There is little or no evidence about the effectiveness or appropriateness of therapeutic interventions for children, while they are held in restrictive detention. Kronick and colleagues [61] used sand-tray work to collect data about children’s experiences of detention and suggest this as a safe way for them to explore and express their experiences and anxieties. There is evidence in several of the included papers that children’s health and mental health needs are complex and that health and mental health care provision in detention was inadequate [44, 46, 63]. Several of the Australian papers raise questions about the obstacles to providing independent and effective mental health treatment to children and families while they are held in a developmentally inadequate and traumatizing environment, and there is administrative interference with implementation of clinical decisions, and/or where clinicians face a dual loyalty conflict given their contractual relationship with the detention provider [46, 107, 108]. These factors raise questions about how best to provide health and mental health care to children and families while they are detained in restrictive settings, particularly when health care services are not independent.

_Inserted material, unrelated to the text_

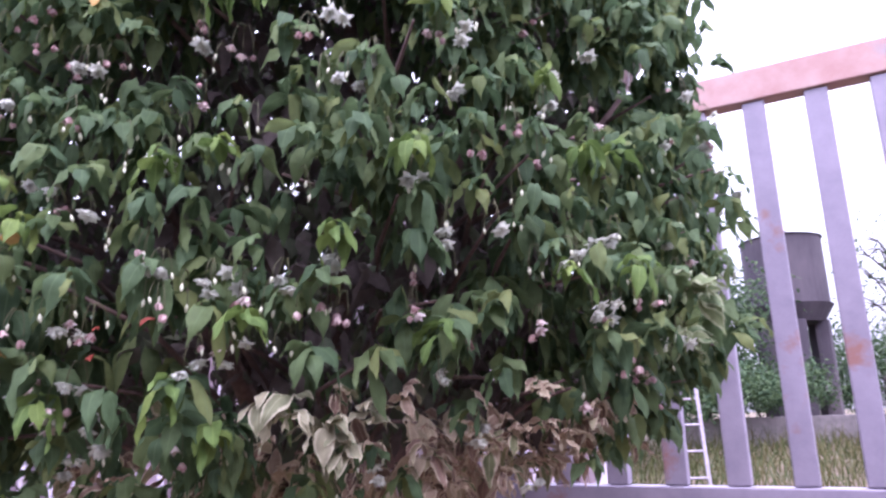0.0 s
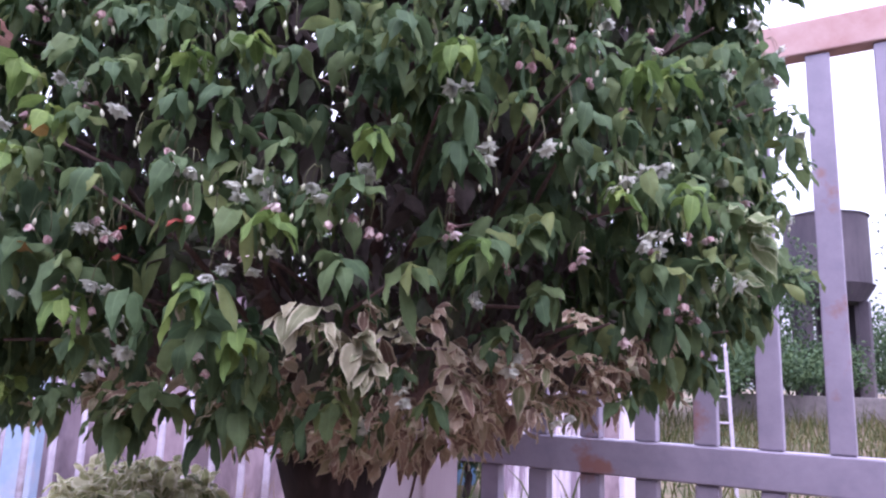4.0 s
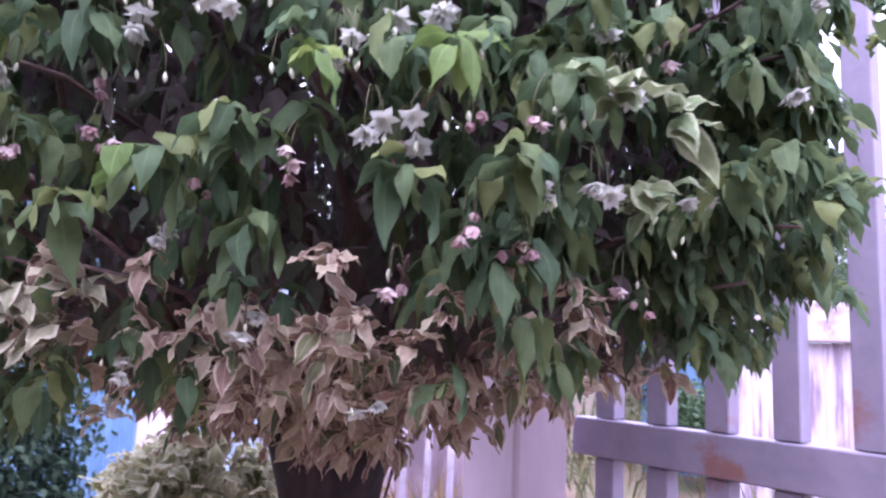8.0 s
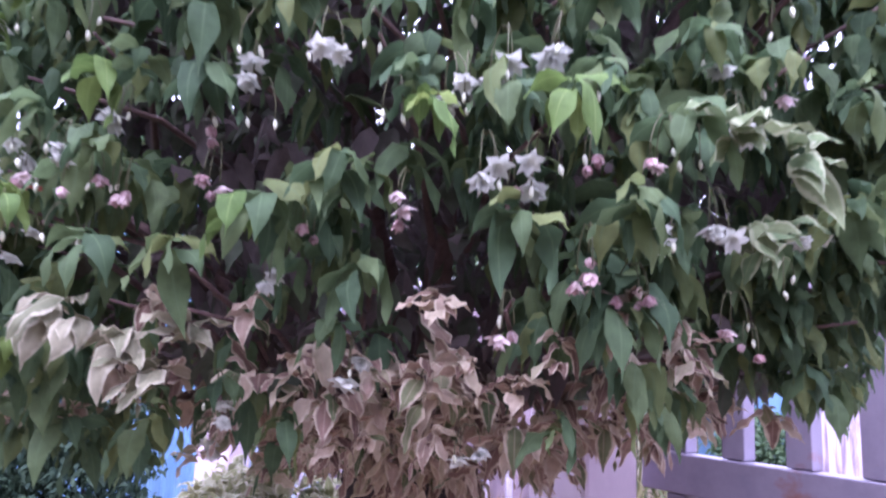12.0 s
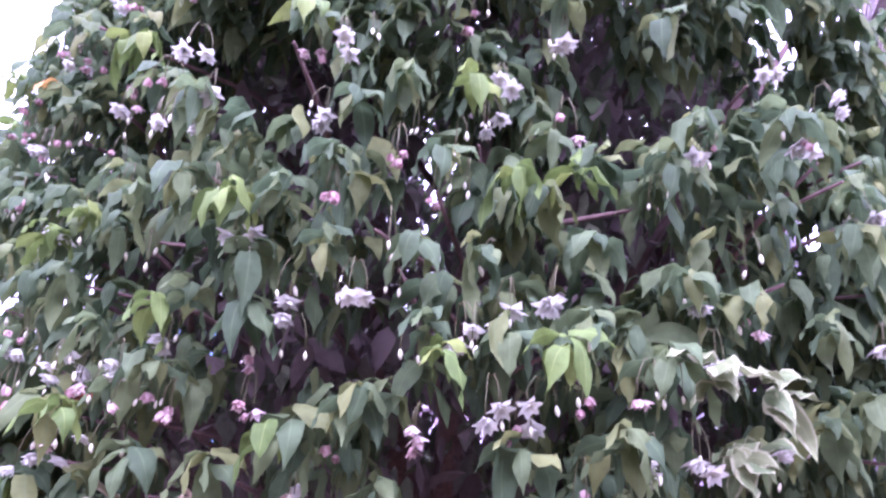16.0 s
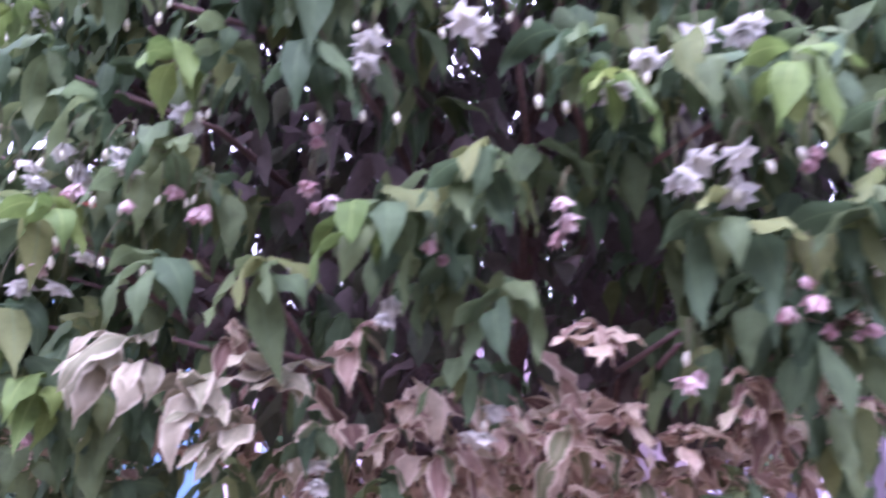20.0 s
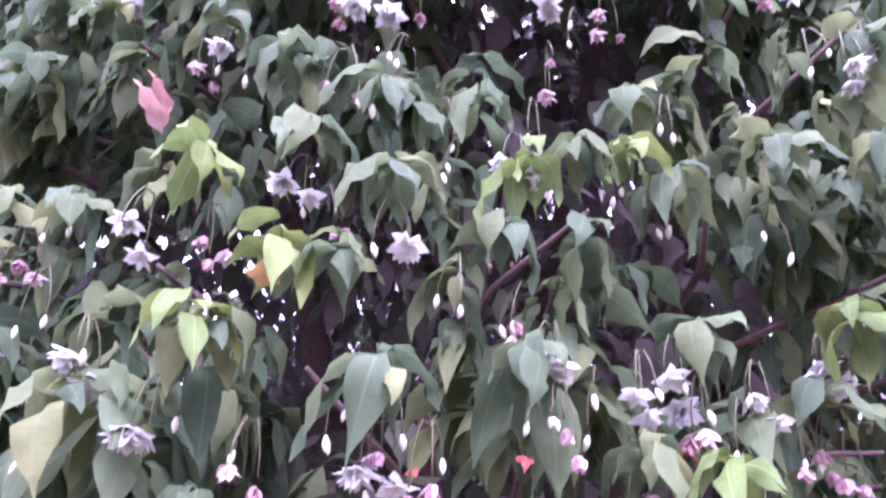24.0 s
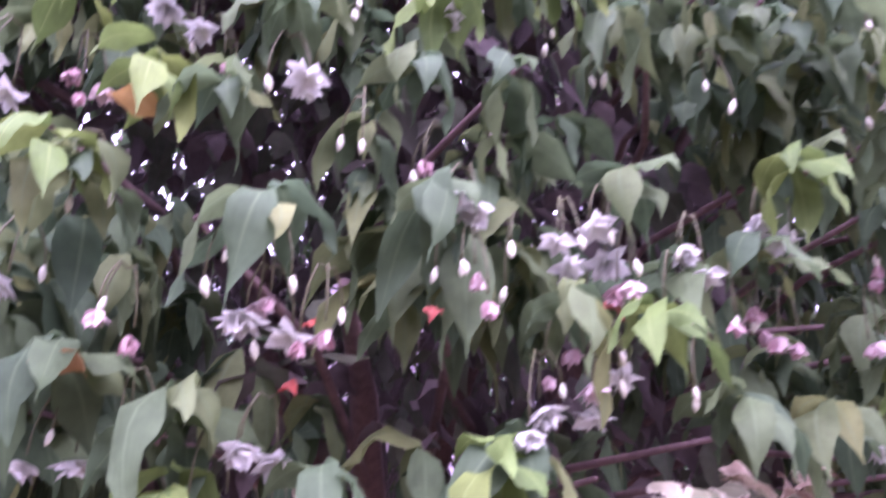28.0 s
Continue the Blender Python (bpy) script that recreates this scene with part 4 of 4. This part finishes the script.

The conclusion that immigration detention of children involves multiple human rights violations and is never in the child’s best interests is confirmed in the studies included here, and in multiple other inquiries and reviews [7, 9, 72, 109, 110]. The mental health findings, the human rights implications, and evidence that health care is compromised in restrictive circumstances, raise ethical issues about the role of clinicians and researchers working with children held in a traumatizing and inadequate environment, where their best interests are not prioritized. The role of clinicians in advocacy against restrictive policies that cause identifiable harm to children, and for alternative approaches to reception of children and adults who seek asylum is raised in almost half of the included papers. There are arguments that clinicians have an obligation to advocate against implementation of policies that cause harm to a group of people as a consequence of their visa status, and that advocacy is the most effective action that clinicians take [112]. There is a growing body of literature about the role of clinicians in advocacy for the best interests of detained children that that requires acknowledgment but is not possible to consider in detail here.  This literature has predominantly come from Australia but also includes international commentary [72,  110,111,112,113,114]. There is a logic (underpinned by child protection, public health and human rights principles) to the conclusion that if care and protection cannot be provided to a child or children in their current environment, then they should be moved to safer circumstances, and other children should also be protected from the identified risks.

Conclusion

Qualitative and quantitative studies identified in this Scoping Review build a rich and detailed body of information about the multiple negative consequences of immigration detention for children and families. Restrictive detention is a particularly harmful reception experience for child asylum seekers who have already faced cumulative adversity during displacement and flight. Parenting is undermined directly in the detention environment and by parental mental illness, and there are few protective factors. All studies found elevated rates of mental disorder in detained children after even short periods, and duration of detention appears to be associated with more children becoming symptomatic and unwell. Immigration detention is associated with multiple human rights violations and compromised access to health care. These human rights and public health concerns raise ethical challenges for clinicians and researchers. Alternatives reception policies are available and reception countries should aim to support rather than exacerbate the wellbeing of children who seek asylum. Clinicians and researchers have a key role in advocating for the care and protection of vulnerable children, independent of their visa status. The development and evaluation of alternatives to restrictive reception policies are a priority.